» Short exercise:
Without the pictures, return all of the material exactly as written.

» Given data:
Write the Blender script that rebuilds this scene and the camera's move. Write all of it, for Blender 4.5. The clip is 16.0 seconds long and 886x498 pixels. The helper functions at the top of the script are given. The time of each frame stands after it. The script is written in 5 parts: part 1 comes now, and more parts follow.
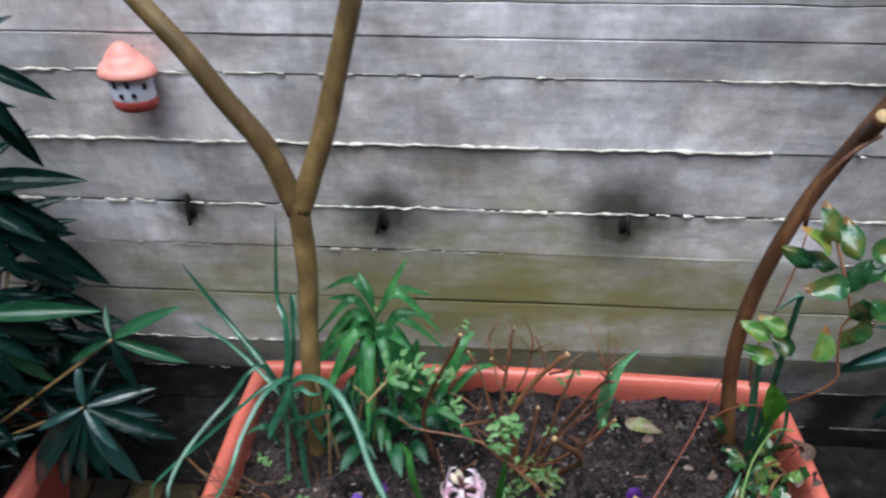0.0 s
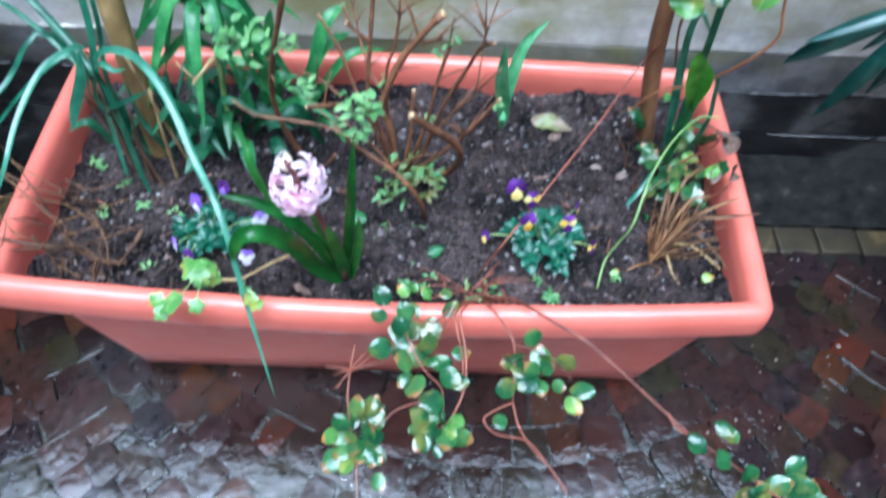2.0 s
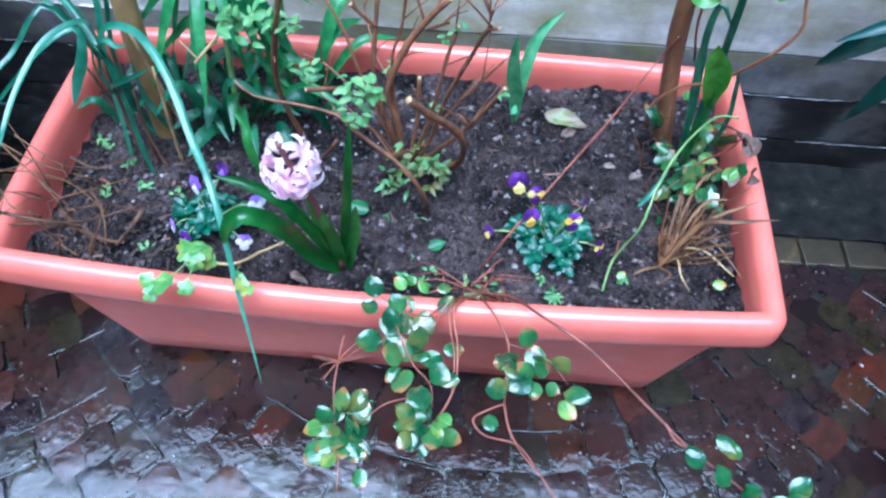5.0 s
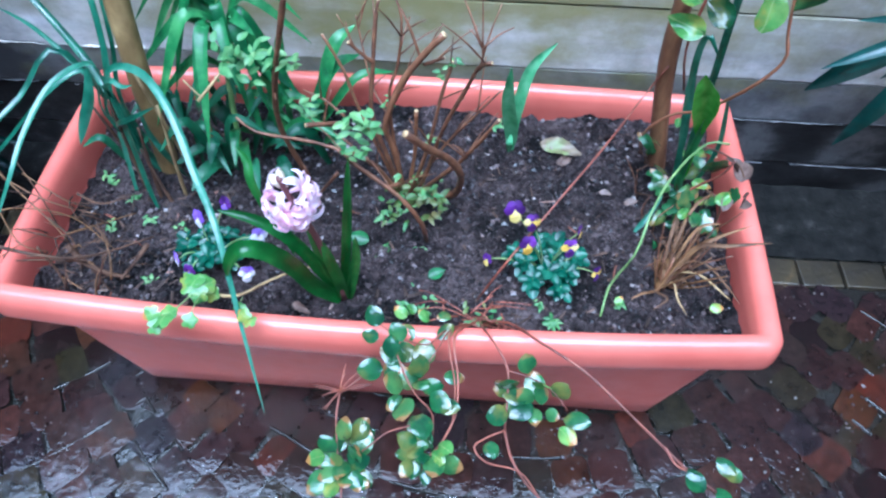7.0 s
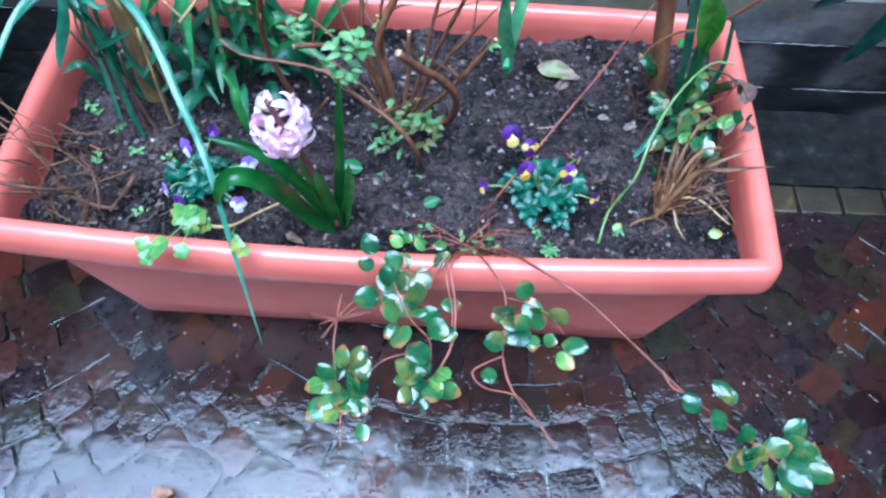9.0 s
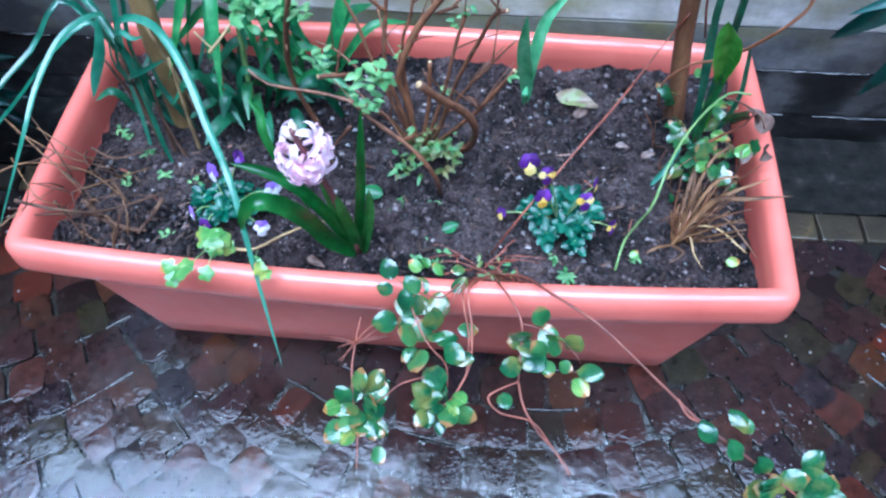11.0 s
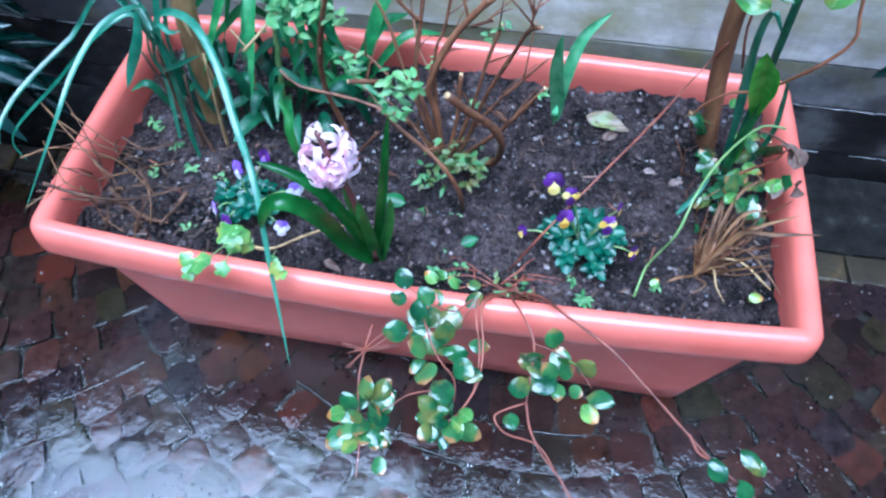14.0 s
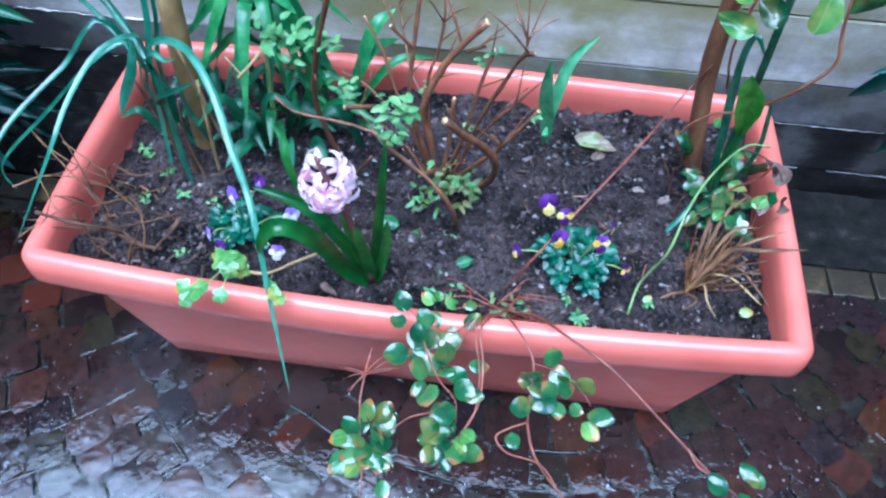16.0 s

» Result:
Write the Blender script that rebuilds this scene and the camera's move. Write all of it, for Blender 4.5. The clip is 16.0 seconds long and 886x498 pixels. The helper functions at the top of the script are given. The time of each frame stands after it. The script is written in 5 parts: part 1 comes now, and more parts follow.
0.0 s
2.0 s
5.0 s
7.0 s
9.0 s
11.0 s
14.0 s
16.0 s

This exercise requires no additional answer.